The solution is engineered for speed and efficiency using a Natural Language Processing (NLP) Pipeline built on Python and the Hugging Face transformers library.
The project was optimized using GPU acceleration, reducing the analysis time for a full 10-K document from over 60 minutes (on CPU) to under 2 minutes (on a T4 GPU).
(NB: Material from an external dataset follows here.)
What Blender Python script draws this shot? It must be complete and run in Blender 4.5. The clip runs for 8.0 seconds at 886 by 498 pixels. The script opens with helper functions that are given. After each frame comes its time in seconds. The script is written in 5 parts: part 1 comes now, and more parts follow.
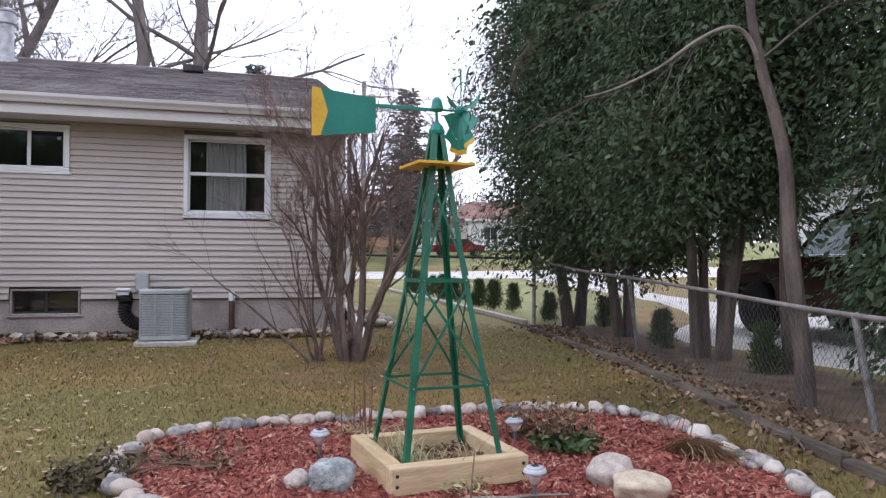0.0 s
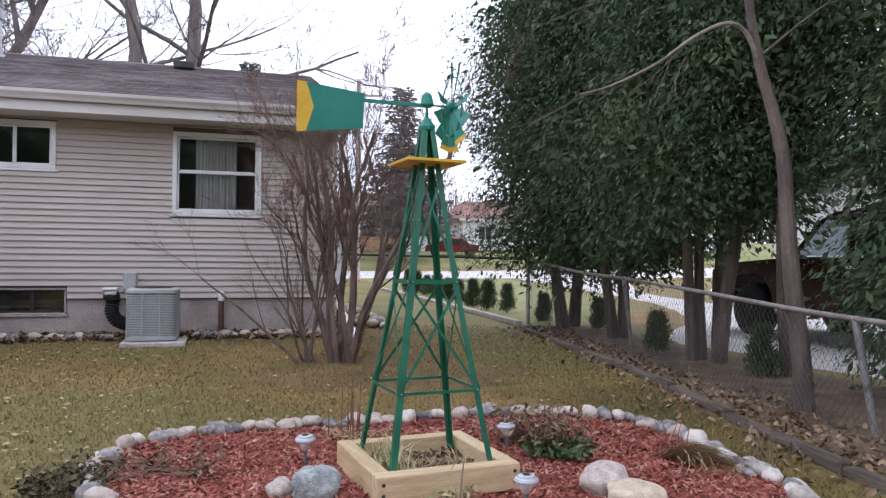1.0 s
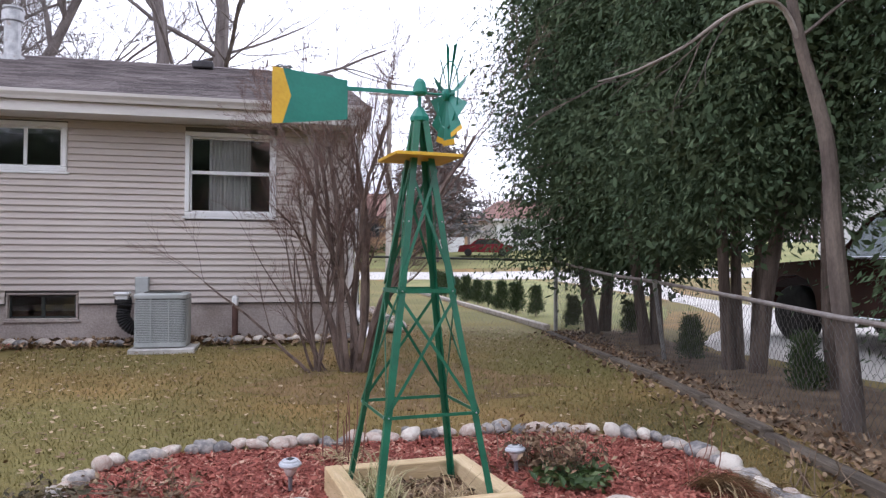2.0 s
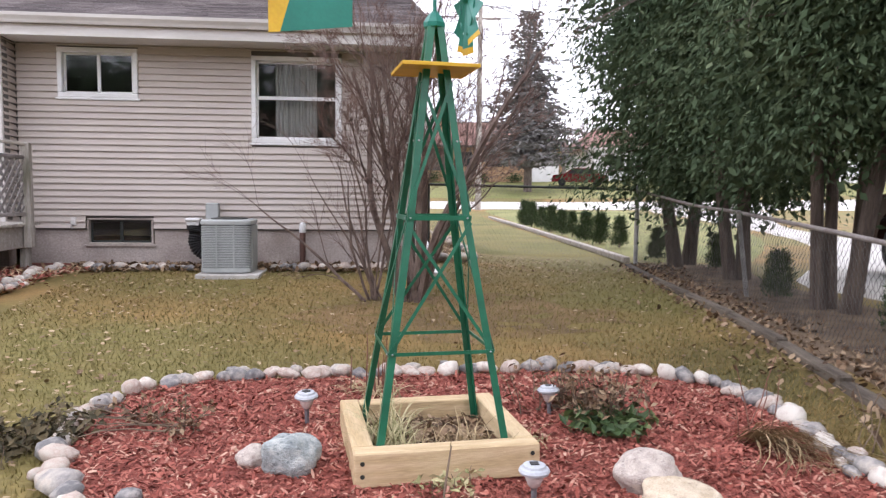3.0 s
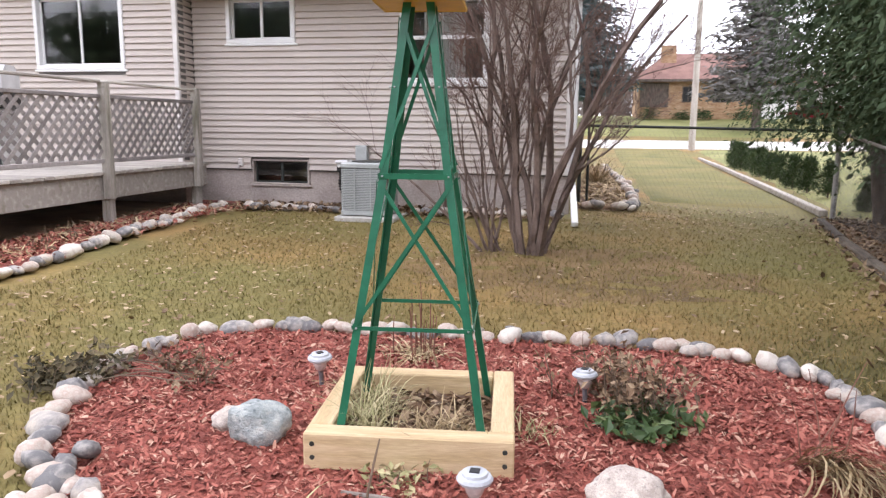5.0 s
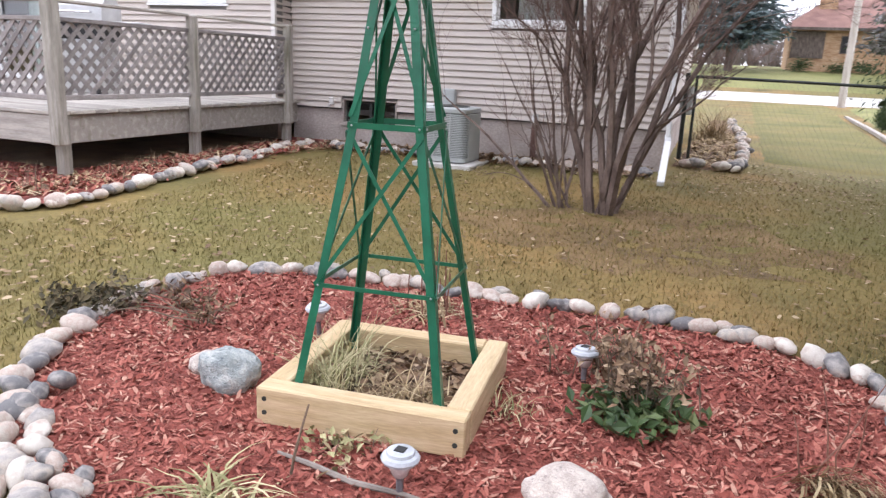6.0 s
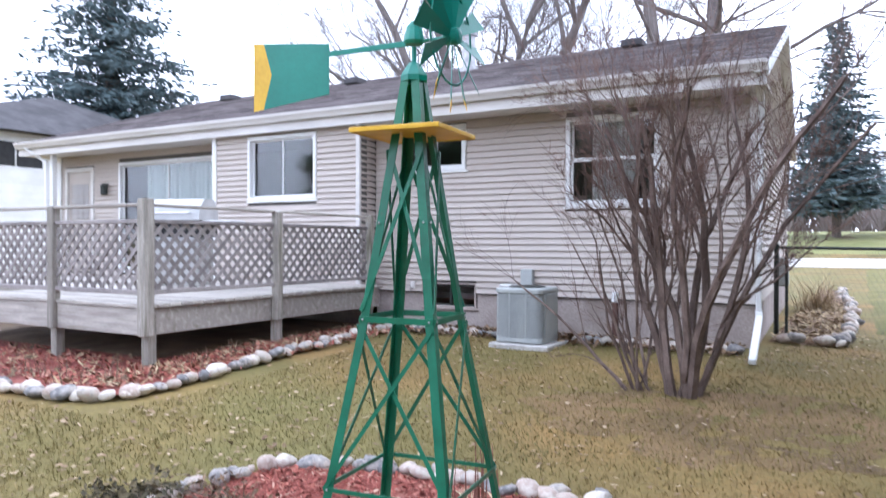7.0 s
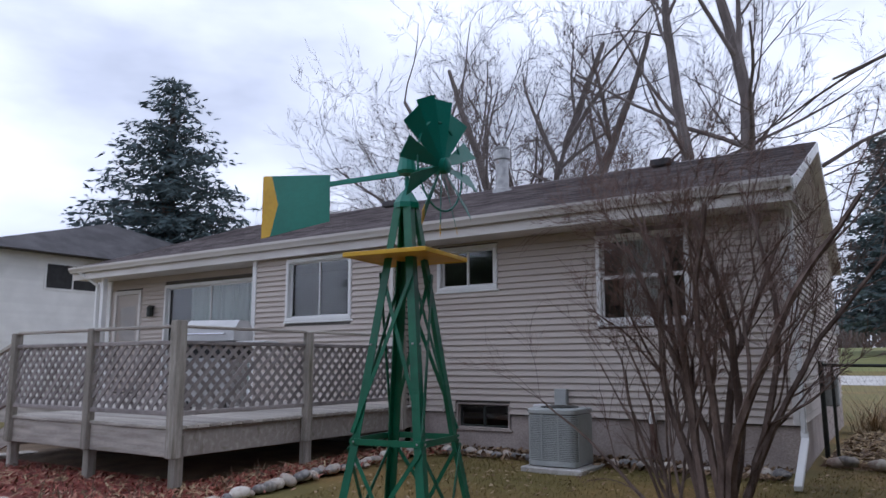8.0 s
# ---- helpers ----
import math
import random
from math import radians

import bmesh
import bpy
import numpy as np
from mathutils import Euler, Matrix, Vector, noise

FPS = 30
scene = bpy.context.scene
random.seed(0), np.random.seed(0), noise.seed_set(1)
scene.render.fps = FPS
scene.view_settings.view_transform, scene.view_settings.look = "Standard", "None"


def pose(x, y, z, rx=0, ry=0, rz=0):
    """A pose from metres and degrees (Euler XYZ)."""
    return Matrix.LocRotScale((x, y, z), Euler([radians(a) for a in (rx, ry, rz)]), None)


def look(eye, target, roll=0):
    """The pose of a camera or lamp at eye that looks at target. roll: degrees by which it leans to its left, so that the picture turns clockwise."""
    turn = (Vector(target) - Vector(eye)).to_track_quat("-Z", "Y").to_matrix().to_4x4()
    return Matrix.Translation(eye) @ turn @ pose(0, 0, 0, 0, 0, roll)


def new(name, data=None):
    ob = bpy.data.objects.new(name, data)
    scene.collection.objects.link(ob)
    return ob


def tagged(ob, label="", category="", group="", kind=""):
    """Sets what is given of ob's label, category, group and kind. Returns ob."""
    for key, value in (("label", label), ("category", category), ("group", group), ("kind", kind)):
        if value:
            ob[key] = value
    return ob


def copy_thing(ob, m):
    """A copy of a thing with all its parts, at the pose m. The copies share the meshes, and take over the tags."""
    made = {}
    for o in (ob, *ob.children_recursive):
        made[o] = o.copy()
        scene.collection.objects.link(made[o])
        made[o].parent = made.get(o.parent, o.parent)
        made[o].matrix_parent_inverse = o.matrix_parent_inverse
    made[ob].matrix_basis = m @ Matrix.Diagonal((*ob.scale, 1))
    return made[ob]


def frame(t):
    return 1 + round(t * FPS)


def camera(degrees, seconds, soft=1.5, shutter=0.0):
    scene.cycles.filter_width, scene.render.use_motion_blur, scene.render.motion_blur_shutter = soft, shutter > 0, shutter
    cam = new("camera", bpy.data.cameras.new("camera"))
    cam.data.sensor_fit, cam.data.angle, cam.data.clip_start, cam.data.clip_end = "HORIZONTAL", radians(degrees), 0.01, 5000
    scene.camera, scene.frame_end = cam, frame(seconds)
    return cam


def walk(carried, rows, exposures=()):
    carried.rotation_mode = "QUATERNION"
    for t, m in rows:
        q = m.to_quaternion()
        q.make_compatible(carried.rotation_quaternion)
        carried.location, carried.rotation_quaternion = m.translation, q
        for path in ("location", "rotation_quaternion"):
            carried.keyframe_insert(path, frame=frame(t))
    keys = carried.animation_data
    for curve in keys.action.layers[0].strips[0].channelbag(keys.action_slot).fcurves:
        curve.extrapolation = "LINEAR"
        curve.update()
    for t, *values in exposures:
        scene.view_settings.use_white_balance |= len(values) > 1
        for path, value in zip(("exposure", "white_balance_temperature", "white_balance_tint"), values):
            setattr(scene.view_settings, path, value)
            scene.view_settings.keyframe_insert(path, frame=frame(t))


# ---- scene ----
cam = camera(62.4, 8.0, soft=1.3, shutter=0.3)
PATH = [
    (0, (1.071, 1.084, 1.211), (1.609, 3.01, 1.248), 0.3),
    (0.5, (1.096, 1.099, 1.218), (1.646, 3.021, 1.271), 0.5),
    (1, (1.137, 1.208, 1.217), (1.688, 3.13, 1.253), 0.5),
    (1.2, (1.143, 1.265, 1.215), (1.692, 3.186, 1.286), 0.2),
    (2.3, (1.605, 1.691, 1.257), (2.042, 3.643, 1.238), 0.5),
    (2.5, (1.684, 1.743, 1.256), (2.131, 3.688, 1.137), 1.0),
    (3, (1.901, 1.854, 1.226), (2.098, 3.838, 1.069), 0.6),
    (3.5, (2.148, 1.979, 1.288), (2.305, 3.956, 1.029), -1.8),
    (4, (2.469, 2.066, 1.292), (2.401, 4.037, 0.956), -0.5),
    (4.5, (2.697, 2.156, 1.29), (2.45, 4.106, 0.916), -0.7),
    (4.7, (2.76, 2.214, 1.287), (2.455, 4.163, 0.96), 0.2),
    (5.8, (3.274, 2.639, 1.359), (2.633, 4.488, 0.944), 1.2),
    (6, (3.368, 2.704, 1.331), (2.666, 4.513, 0.845), 2.5),
    (6.5, (3.522, 2.837, 1.328), (2.65, 4.621, 1.091), 2.0),
    (6.8, (3.575, 2.9, 1.359), (2.63, 4.66, 1.247), 1.4),
    (7, (3.6, 2.961, 1.377), (2.611, 4.7, 1.362), 0.1),
    (7.5, (3.74, 3.004, 1.397), (2.6, 4.639, 1.567), 1.3),
    (8, (3.806, 3.013, 1.385), (2.722, 4.666, 1.691), -0.2),
]
EXPOSURES = [(0, -0.3, 5900, 18), (1, -0.3, 5900, 18), (2.5, 0.0, 6150, 19), (3.5, 0.37, 6400, 18), (4.5, 0.43, 6400, 18), (6, 0.38, 6200, 17), (6.5, 0.52, 5850, 17), (7, 0.5, 5500, 15), (7.5, -0.18, 5380, 13), (8, -1.14, 5620, 16)]
walk(cam, [(t, look(eye, target, roll)) for t, eye, target, roll in PATH], EXPOSURES)

# ---- sky and sun: a bright overcast afternoon, the sun behind thin cloud ----
SUN_AZ, SUN_EL = 40.0, 42.0  # degrees right of +y, and up
world = bpy.data.worlds.new("overcast_sky")
scene.world = world
world.use_nodes = True
wn, wl = world.node_tree.nodes, world.node_tree.links
wn.clear()
w_out = wn.new("ShaderNodeOutputWorld")
w_bg = wn.new("ShaderNodeBackground")
w_sky = wn.new("ShaderNodeTexSky")
w_sky.sky_type, w_sky.sun_disc = "NISHITA", False
w_sky.sun_elevation, w_sky.sun_rotation = radians(SUN_EL), radians(SUN_AZ)
w_tex = wn.new("ShaderNodeTexCoord")
w_map = wn.new("ShaderNodeMapping")
w_map.inputs["Scale"].default_value = (1.0, 1.0, 2.6)
w_noise = wn.new("ShaderNodeTexNoise")
w_noise.inputs["Scale"].default_value, w_noise.inputs["Detail"].default_value = 2.2, 6.0
w_ramp = wn.new("ShaderNodeValToRGB")
w_ramp.color_ramp.elements[0].position, w_ramp.color_ramp.elements[0].color = 0.34, (1.65, 1.73, 1.9, 1)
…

This ~30x speed increase is essential for scalable, daily document processing.
- Summarization: Utilizes the lightweight
sshleifer/distilbart-cnn-12-6model to efficiently condense document chunks. - Signal Extraction: Uses the
distilbert-base-cased-distilled-squadmodel for Question Answering (QA) to precisely identify high-value information.
The final stage of the pipeline focuses the QA model on extracting specific factors critical to investment decisions:
- Revenue Jumps
- Cash-Flow Risks
- Buy/Sell Signals (General Risk Factors)
- Dependencies: Ensure a T4 GPU runtime is active in Colab or a local environment is configured for CUDA.
- Document: Place the target SEC filing (e.g.,
apple10k.pdf) in the working directory.
!pip install PyPDF2 transformers accelerate torch --quiet